Baturi. Sabato Santo: dal silenzio della tomba alla luce del Risorto Nel cuore del Triduo, il Sabato Santo ci insegna ad abitare l’attesa, con Maria e i discepoli, affidati alla promessa di Dio.

Il Sabato Santo è il cuore di un anno giubilare, dedicato alla speranza. Questo giorno, che segue il Venerdì della Passione, porta con sé il silenzio e la riflessione, poiché l’evento terribile del venerdì ha disperso i discepoli, che, presi dalla paura, sono fuggiti. Le donne che avevano seguito Gesù a Gerusalemme, seppur vicine, lo avevano visto da lontano, mentre il corpo del Maestro veniva deposto nella tomba. La pietra che chiudeva il sepolcro sembrava sigillare ogni speranza, come un muro insormontabile. Eppure, proprio in questo silenzio, nasce una nuova prospettiva di speranza.

In questo Sabato Santo, dedicato alla speranza, non possiamo fare a meno di pensare a quello storico e doloroso di duemila anni fa, quando il mondo intero fu colto dallo sgomento. La morte di un Dio che aveva tanto bene compiuto, che aveva predicato la verità e guarito i malati, appariva incomprensibile. La crocifissione era un atto di estrema violenza, ma anche di grande amore. Perché? Perché colui che si era fatto figlio di Dio era stato messo a morte?

Le sue parole, i suoi miracoli, sembravano svaniti nel nulla, e i discepoli, confusi e impauriti, si erano ritirati. Ma nel cuore di Maria, nel cuore delle donne che avevano seguito Gesù, c’era una memoria viva. Non potevano dimenticare le parole dell’angelo e la promessa di una grandezza che avrebbe riscattato Israele e il mondo intero. E anche i discepoli avevano udito parlare di una resurrezione al terzo giorno. Forse, in quel silenzio, speravano che le parole di Gesù non fossero state vane.

Il Sabato Santo, quindi, è il tempo in cui la speranza è sospesa tra il ricordo e l’attesa. Le donne, pur attraversando quel vuoto di speranza, si preparano a onorare il corpo del Signore, facendo da ponte verso la novità che è alle porte. Ma è la speranza di Maria che ha saputo credere in Dio, e che forse più di tutti ha sperato in ciò che per l’uomo sembrava impensabile.

Impariamo allora a vivere questo Sabato Santo, radicati nella speranza che viene dalla memoria. Una speranza che va oltre l’evidenza dei fatti, una speranza che non si basa sulla logica del mondo, ma sulla promessa di Dio.

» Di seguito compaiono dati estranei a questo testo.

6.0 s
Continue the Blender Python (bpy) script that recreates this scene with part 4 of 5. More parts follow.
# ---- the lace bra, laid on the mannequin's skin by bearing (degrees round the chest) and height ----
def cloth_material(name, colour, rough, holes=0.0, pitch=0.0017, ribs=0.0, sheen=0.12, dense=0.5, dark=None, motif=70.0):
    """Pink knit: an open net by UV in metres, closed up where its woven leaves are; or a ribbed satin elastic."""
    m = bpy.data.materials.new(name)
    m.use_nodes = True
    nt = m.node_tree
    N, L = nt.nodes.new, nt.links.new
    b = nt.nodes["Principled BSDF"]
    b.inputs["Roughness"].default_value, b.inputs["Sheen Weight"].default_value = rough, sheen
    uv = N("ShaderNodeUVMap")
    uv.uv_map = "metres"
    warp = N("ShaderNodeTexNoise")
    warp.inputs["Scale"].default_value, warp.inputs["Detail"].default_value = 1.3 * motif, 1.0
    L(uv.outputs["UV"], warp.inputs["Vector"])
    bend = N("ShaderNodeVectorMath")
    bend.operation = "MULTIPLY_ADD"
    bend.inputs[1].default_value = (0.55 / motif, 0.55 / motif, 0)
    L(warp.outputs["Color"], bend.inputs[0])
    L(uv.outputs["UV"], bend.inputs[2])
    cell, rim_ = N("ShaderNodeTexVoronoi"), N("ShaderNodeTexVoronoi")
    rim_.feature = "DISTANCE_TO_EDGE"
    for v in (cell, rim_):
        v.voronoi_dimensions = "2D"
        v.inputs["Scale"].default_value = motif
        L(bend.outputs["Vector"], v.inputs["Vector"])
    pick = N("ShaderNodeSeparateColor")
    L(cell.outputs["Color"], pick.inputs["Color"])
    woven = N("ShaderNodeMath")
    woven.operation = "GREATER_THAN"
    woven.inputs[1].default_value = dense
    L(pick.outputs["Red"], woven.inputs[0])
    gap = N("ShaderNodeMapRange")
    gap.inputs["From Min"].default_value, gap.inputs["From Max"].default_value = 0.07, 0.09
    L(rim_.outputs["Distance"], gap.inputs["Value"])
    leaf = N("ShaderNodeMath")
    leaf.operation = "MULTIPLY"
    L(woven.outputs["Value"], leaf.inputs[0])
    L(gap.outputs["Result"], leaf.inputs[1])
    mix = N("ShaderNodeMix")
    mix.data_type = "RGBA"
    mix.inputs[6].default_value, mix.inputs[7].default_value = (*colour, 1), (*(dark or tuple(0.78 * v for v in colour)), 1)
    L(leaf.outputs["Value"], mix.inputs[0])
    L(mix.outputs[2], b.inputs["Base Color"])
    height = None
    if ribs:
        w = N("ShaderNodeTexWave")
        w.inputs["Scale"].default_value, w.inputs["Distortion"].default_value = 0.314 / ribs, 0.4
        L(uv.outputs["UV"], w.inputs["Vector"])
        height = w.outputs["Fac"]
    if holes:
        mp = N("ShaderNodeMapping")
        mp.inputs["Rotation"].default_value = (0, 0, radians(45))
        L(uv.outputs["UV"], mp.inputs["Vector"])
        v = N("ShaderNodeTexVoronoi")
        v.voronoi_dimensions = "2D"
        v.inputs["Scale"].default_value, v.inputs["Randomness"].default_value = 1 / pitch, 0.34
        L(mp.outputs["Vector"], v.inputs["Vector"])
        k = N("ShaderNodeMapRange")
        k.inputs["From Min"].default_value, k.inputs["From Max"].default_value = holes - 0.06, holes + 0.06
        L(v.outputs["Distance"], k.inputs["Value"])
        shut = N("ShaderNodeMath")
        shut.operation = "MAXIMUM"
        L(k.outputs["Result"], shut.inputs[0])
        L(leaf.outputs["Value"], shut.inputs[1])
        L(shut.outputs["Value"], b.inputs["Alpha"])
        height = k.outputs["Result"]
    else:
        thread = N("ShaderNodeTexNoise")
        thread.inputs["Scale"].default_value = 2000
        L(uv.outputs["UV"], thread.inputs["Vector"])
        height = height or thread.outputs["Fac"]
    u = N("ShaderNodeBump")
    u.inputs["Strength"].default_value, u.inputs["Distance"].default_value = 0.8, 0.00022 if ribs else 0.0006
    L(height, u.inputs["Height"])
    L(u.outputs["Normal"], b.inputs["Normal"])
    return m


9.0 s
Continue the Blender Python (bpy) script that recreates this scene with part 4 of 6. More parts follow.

Una speranza che, sebbene sembri contradire la realtà, è invece fondamento di vita. Perché quell’uomo crocifisso, che ha dato la sua vita per amore, ha continuato a scendere nel profondo della morte per liberare gli uomini che vi erano imprigionati. È risorto al terzo giorno per donarci una vita nuova, dove la morte non ha più potere.

La nostra speranza, come quella dei discepoli, è una speranza di vita, di felicità, di verità. È una speranza che si realizza in Cristo, che ha vinto la morte e ci attira a sé. Non è un ritorno alla vita, ma una trasformazione radicale, una vita nuova che non conosce né dolore, né lutto, né limiti temporali o spaziali.

Viviamo questa speranza, con una fede che ci accompagna ogni giorno, come il Signore che cammina con noi. Ogni incontro con Lui rinnova la nostra speranza, perché la sua vita è in noi come pegno della nostra futura salvezza. Siamo chiamati a correre, come San Paolo, verso la pienezza della vita che ci è promessa. Non siamo soli, siamo sostenuti dalla Chiesa e dall’amore fraterno dei nostri compagni di fede. E insieme, portiamo al mondo l’annuncio che Cristo, la nostra speranza, è la realtà che dà valore a ogni sforzo, a ogni sacrificio, e che la vita ha un senso profondo nel suo compimento.